▶ STATED GOAL:
Quote the listing below in full and exactly as written, but omit every picture.

**** DATA

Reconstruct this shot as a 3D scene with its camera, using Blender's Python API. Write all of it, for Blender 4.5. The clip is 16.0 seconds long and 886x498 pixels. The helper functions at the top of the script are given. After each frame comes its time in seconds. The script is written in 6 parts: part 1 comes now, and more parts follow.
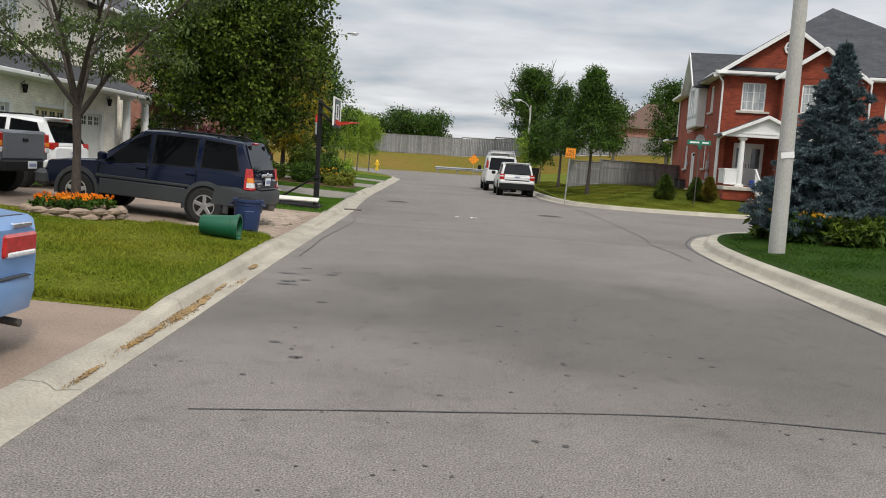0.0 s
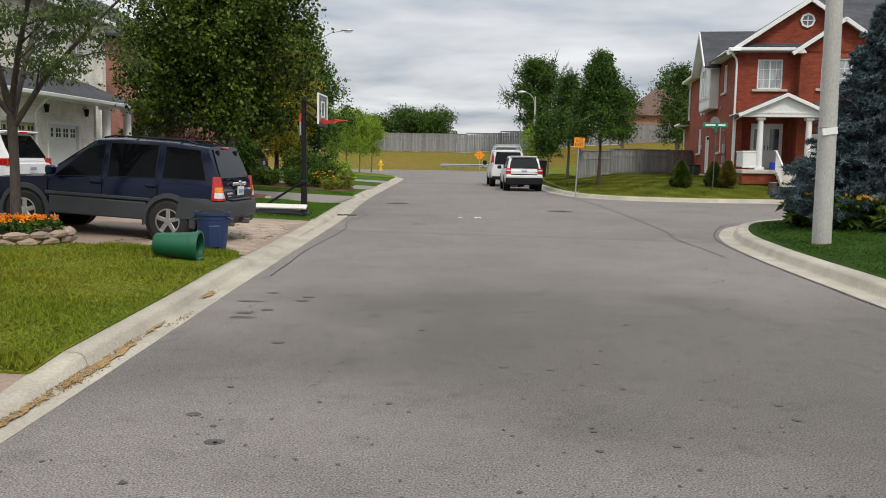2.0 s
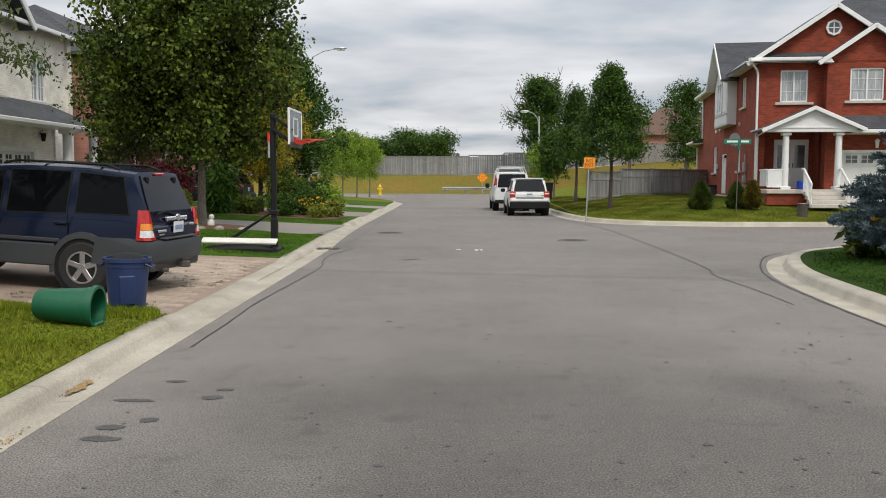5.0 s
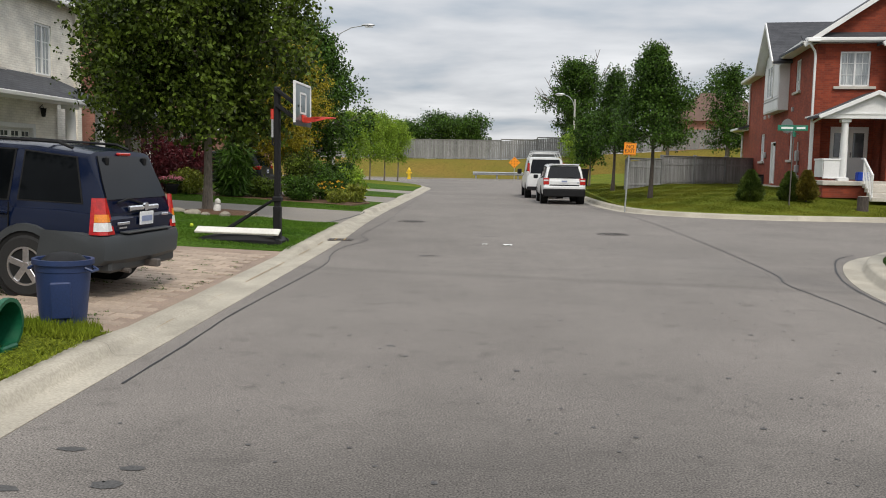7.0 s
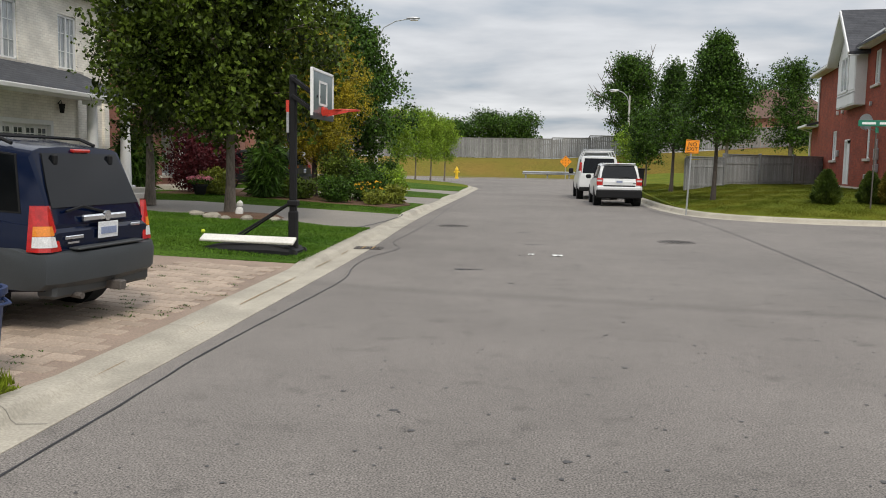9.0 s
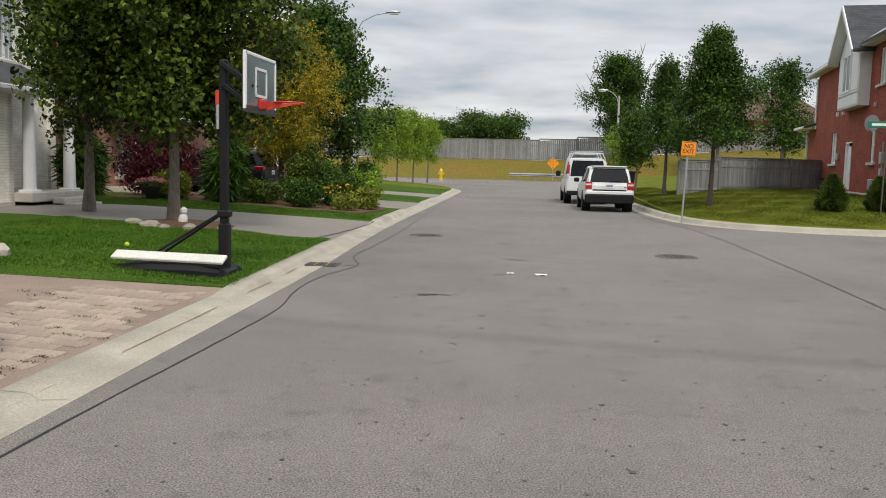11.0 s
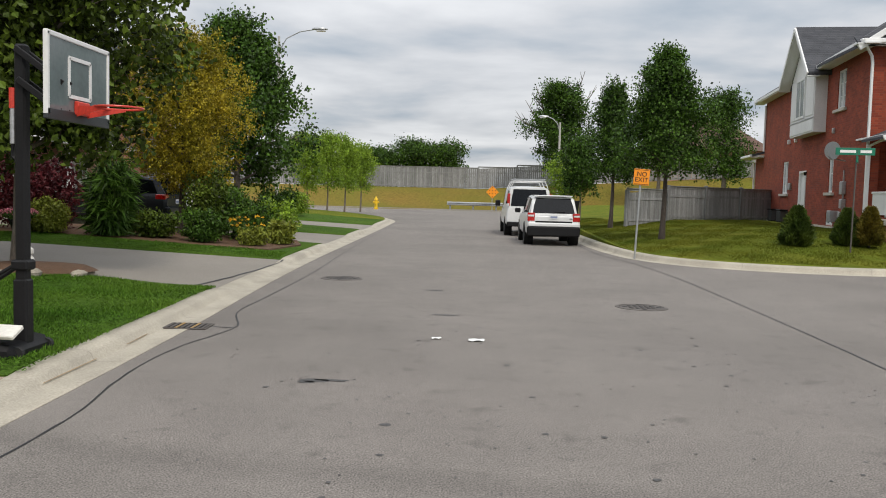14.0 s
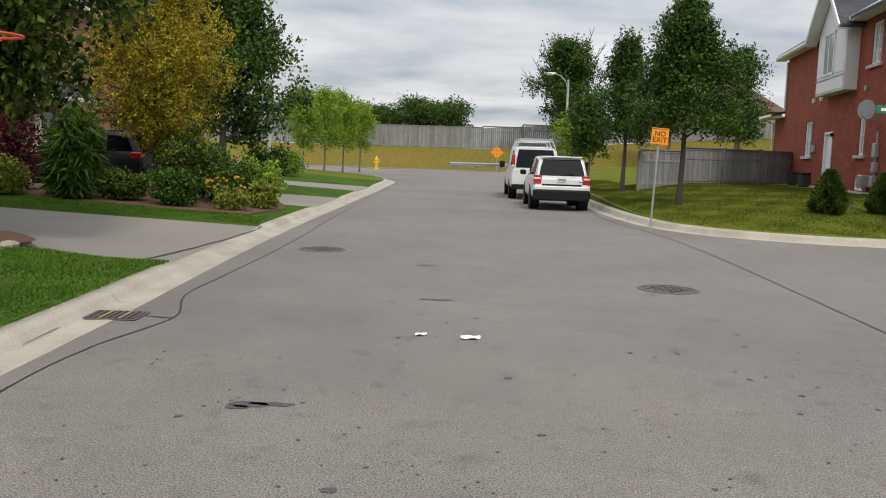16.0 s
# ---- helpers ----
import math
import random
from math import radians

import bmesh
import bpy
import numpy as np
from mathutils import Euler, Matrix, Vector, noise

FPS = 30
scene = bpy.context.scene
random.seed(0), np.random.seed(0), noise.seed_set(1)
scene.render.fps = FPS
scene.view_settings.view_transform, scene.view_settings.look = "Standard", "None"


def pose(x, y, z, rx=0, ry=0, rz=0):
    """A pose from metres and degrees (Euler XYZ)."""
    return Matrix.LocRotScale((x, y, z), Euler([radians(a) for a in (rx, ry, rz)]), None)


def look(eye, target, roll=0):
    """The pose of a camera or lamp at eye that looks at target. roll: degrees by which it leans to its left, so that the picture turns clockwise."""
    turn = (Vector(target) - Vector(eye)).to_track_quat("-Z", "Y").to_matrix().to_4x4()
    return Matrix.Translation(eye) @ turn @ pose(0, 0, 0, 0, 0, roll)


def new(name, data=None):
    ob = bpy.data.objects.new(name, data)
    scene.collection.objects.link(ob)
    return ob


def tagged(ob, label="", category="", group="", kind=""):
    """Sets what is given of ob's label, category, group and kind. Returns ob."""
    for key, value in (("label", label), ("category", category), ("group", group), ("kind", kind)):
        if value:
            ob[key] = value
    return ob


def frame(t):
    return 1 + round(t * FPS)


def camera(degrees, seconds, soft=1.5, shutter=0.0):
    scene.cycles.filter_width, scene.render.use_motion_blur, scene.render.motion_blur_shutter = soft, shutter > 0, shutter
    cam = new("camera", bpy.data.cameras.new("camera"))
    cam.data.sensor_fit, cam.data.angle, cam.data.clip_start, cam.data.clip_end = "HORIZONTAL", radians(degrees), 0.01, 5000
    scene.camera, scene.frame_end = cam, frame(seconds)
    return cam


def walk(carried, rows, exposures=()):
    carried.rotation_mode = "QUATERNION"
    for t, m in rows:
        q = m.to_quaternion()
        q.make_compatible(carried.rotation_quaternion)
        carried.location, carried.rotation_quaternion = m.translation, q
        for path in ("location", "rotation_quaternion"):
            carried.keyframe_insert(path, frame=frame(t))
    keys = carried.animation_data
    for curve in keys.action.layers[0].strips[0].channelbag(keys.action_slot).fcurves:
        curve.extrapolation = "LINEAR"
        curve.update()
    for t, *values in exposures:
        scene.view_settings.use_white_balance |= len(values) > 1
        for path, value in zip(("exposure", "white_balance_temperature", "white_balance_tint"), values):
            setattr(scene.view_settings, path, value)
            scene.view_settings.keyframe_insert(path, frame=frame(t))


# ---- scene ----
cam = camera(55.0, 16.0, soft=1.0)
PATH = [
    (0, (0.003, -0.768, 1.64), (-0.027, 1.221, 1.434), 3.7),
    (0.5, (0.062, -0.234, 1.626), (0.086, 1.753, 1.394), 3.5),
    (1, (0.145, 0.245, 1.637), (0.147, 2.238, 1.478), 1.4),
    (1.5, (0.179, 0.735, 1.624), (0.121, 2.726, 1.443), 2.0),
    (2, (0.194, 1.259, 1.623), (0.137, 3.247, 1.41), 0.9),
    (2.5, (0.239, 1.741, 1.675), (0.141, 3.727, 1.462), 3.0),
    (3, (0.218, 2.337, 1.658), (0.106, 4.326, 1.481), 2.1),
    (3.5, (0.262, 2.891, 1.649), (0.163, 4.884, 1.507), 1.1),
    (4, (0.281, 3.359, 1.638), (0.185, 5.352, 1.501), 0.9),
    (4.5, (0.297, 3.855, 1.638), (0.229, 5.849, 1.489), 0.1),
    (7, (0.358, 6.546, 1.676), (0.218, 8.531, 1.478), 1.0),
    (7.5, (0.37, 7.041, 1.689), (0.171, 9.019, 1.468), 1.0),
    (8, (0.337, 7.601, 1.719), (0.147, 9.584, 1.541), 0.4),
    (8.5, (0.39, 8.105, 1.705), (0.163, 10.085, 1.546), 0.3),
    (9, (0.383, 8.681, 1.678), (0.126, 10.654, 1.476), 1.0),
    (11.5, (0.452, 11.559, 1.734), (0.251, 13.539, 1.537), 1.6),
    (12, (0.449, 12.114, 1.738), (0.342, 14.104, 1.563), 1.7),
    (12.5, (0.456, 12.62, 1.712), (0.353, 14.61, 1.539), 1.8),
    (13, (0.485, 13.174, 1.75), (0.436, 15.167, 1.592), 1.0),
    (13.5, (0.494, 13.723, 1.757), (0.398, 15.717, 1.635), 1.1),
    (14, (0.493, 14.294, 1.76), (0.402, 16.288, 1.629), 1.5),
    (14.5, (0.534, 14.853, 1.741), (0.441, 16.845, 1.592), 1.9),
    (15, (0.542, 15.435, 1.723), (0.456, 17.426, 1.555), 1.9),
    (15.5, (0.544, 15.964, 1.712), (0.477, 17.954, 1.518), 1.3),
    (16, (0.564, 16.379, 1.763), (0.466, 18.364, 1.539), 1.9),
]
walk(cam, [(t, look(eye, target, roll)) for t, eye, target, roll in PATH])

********

▶ TASK OUTPUT:
Reconstruct this shot as a 3D scene with its camera, using Blender's Python API. Write all of it, for Blender 4.5. The clip is 16.0 seconds long and 886x498 pixels. The helper functions at the top of the script are given. After each frame comes its time in seconds. The script is written in 6 parts: part 1 comes now, and more parts follow.
0.0 s
2.0 s
5.0 s
7.0 s
9.0 s
11.0 s
14.0 s
16.0 s
# ---- helpers ----
import math
import random
from math import radians

import bmesh
import bpy
import numpy as np
from mathutils import Euler, Matrix, Vector, noise

FPS = 30
scene = bpy.context.scene
random.seed(0), np.random.seed(0), noise.seed_set(1)
scene.render.fps = FPS
scene.view_settings.view_transform, scene.view_settings.look = "Standard", "None"


def pose(x, y, z, rx=0, ry=0, rz=0):
    """A pose from metres and degrees (Euler XYZ)."""
    return Matrix.LocRotScale((x, y, z), Euler([radians(a) for a in (rx, ry, rz)]), None)


def look(eye, target, roll=0):
    """The pose of a camera or lamp at eye that looks at target. roll: degrees by which it leans to its left, so that the picture turns clockwise."""
    turn = (Vector(target) - Vector(eye)).to_track_quat("-Z", "Y").to_matrix().to_4x4()
    return Matrix.Translation(eye) @ turn @ pose(0, 0, 0, 0, 0, roll)


def new(name, data=None):
    ob = bpy.data.objects.new(name, data)
    scene.collection.objects.link(ob)
    return ob


def tagged(ob, label="", category="", group="", kind=""):
    """Sets what is given of ob's label, category, group and kind. Returns ob."""
    for key, value in (("label", label), ("category", category), ("group", group), ("kind", kind)):
        if value:
            ob[key] = value
    return ob


def frame(t):
    return 1 + round(t * FPS)


def camera(degrees, seconds, soft=1.5, shutter=0.0):
    scene.cycles.filter_width, scene.render.use_motion_blur, scene.render.motion_blur_shutter = soft, shutter > 0, shutter
    cam = new("camera", bpy.data.cameras.new("camera"))
    cam.data.sensor_fit, cam.data.angle, cam.data.clip_start, cam.data.clip_end = "HORIZONTAL", radians(degrees), 0.01, 5000
    scene.camera, scene.frame_end = cam, frame(seconds)
    return cam


def walk(carried, rows, exposures=()):
    carried.rotation_mode = "QUATERNION"
    for t, m in rows:
        q = m.to_quaternion()
        q.make_compatible(carried.rotation_quaternion)
        carried.location, carried.rotation_quaternion = m.translation, q
        for path in ("location", "rotation_quaternion"):
            carried.keyframe_insert(path, frame=frame(t))
    keys = carried.animation_data
    for curve in keys.action.layers[0].strips[0].channelbag(keys.action_slot).fcurves:
        curve.extrapolation = "LINEAR"
        curve.update()
    for t, *values in exposures:
        scene.view_settings.use_white_balance |= len(values) > 1
        for path, value in zip(("exposure", "white_balance_temperature", "white_balance_tint"), values):
            setattr(scene.view_settings, path, value)
            scene.view_settings.keyframe_insert(path, frame=frame(t))


# ---- scene ----
cam = camera(55.0, 16.0, soft=1.0)
PATH = [
    (0, (0.003, -0.768, 1.64), (-0.027, 1.221, 1.434), 3.7),
    (0.5, (0.062, -0.234, 1.626), (0.086, 1.753, 1.394), 3.5),
    (1, (0.145, 0.245, 1.637), (0.147, 2.238, 1.478), 1.4),
    (1.5, (0.179, 0.735, 1.624), (0.121, 2.726, 1.443), 2.0),
    (2, (0.194, 1.259, 1.623), (0.137, 3.247, 1.41), 0.9),
    (2.5, (0.239, 1.741, 1.675), (0.141, 3.727, 1.462), 3.0),
    (3, (0.218, 2.337, 1.658), (0.106, 4.326, 1.481), 2.1),
    (3.5, (0.262, 2.891, 1.649), (0.163, 4.884, 1.507), 1.1),
    (4, (0.281, 3.359, 1.638), (0.185, 5.352, 1.501), 0.9),
    (4.5, (0.297, 3.855, 1.638), (0.229, 5.849, 1.489), 0.1),
    (7, (0.358, 6.546, 1.676), (0.218, 8.531, 1.478), 1.0),
    (7.5, (0.37, 7.041, 1.689), (0.171, 9.019, 1.468), 1.0),
    (8, (0.337, 7.601, 1.719), (0.147, 9.584, 1.541), 0.4),
    (8.5, (0.39, 8.105, 1.705), (0.163, 10.085, 1.546), 0.3),
    (9, (0.383, 8.681, 1.678), (0.126, 10.654, 1.476), 1.0),
    (11.5, (0.452, 11.559, 1.734), (0.251, 13.539, 1.537), 1.6),
    (12, (0.449, 12.114, 1.738), (0.342, 14.104, 1.563), 1.7),
    (12.5, (0.456, 12.62, 1.712), (0.353, 14.61, 1.539), 1.8),
    (13, (0.485, 13.174, 1.75), (0.436, 15.167, 1.592), 1.0),
    (13.5, (0.494, 13.723, 1.757), (0.398, 15.717, 1.635), 1.1),
    (14, (0.493, 14.294, 1.76), (0.402, 16.288, 1.629), 1.5),
    (14.5, (0.534, 14.853, 1.741), (0.441, 16.845, 1.592), 1.9),
    (15, (0.542, 15.435, 1.723), (0.456, 17.426, 1.555), 1.9),
    (15.5, (0.544, 15.964, 1.712), (0.477, 17.954, 1.518), 1.3),
    (16, (0.564, 16.379, 1.763), (0.466, 18.364, 1.539), 1.9),
]
walk(cam, [(t, look(eye, target, roll)) for t, eye, target, roll in PATH])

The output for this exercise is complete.